The KCF provides no effective legal cover in Libyan law. Municipal councils do not have powers to impose movement taxes and, in any case, the flows largely consist of illicit goods. Rather, this is a local solution to mitigate the lack of resources provided by central government.

Stability steeped in violence

The business of human smuggling and trafficking inflict serious harm on the migrants that cross the Kufra region; its detention centre is infamous and human rights abuses are widespread. But for the local population, the sector is also raising living standards and establishing a largely functional – albeit entirely illegal – system of municipal development.
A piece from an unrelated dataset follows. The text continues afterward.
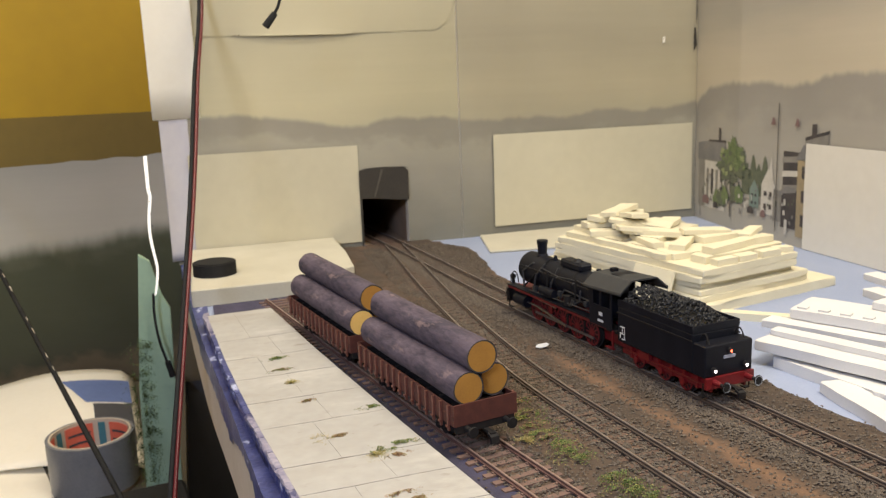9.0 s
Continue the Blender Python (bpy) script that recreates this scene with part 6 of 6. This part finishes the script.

Although the dispute between the Zway and Tebu communities over ancestral ownership of the region remains unresolved, business ties in the human smuggling sector appear to offer the clearest functioning linkages between them.

These developments show that stability – or simply the absence of fighting – does not necessarily mean the absence of conflict. In fact, the sort of stability seen in Kufra is steeped in violence, both structural with respect to the exclusion of the Tebu minority and direct with respect to the violence inflicted on non-Libyan migrants.

Stability of a less violent nature would require a set of economic alternatives to engagement in illicit trade and a social reconciliation that seem more distant now than at any point since 2011. The experience of Kufra also raises difficult questions for policymakers over what sorts of interventions to support in places that have come to thrive on cross-border illicit trade.